Don’t apologize for things that aren’t your fault – Eliminate “I’m sorry” from your vocabulary unless something truly is your fault. It can be instinctive to apologize to someone who is upset, but by doing so you indirectly take responsibility for the problem. You can be empathetic and acknowledge someone’s feelings of frustration or disappointment, just use language that focuses on their emotions and not on accepting blame. Phrases like “I can understand why you’re frustrated” or “I’d be upset in your situation, too” can work as alternatives.
Don’t over-promise to smooth things over in the moment – Promising you’ll fix something right away is well-meaning and may calm a client down in the moment, but if it turns out you can’t fix it or that it will take some time or involvement from other people, you’ve just created another problem. Now not only is the client upset about the original issue, they’re upset about being promised a resolution that hasn’t materialized. If you’ve offered solutions and your client has refused them, don’t offer them everything just to make them happy. Ask them something like “what resolution are you looking for today?” or “what would make this right for you?” If what they initially ask for isn’t possible or isn’t appropriate, offer an alternative.

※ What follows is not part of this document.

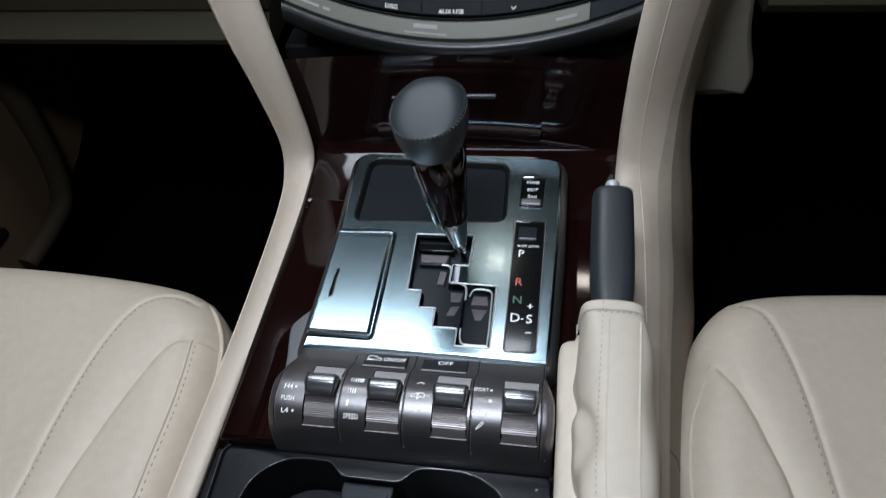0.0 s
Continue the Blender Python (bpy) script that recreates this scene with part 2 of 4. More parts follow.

Take ownership of the situation – Whether the situation is your fault or not, you’ll gain your client’s trust by taking ownership of the problem and committing to find a solution. This doesn’t mean you have to do everything single handed, but it does mean you stay involved until the problem is resolved. If a problem requires several steps or a period of days to fix, communicate that clearly to your client and follow up as things progress.
Know when to say no – There are going to be times when a client simply wants something from you that you can’t give them. If you’ve tried to offer solutions and been turned down, you’re better off simply telling the client that those are the options and if they’d like to try and find a solution elsewhere they’re welcome to. Don’t compromise your personal ethics or business practices for the sake of one angry person.
Dealing with difficult clients can be a challenge, but if you can turn one around, they’re often the most loyal and supportive clients you can find.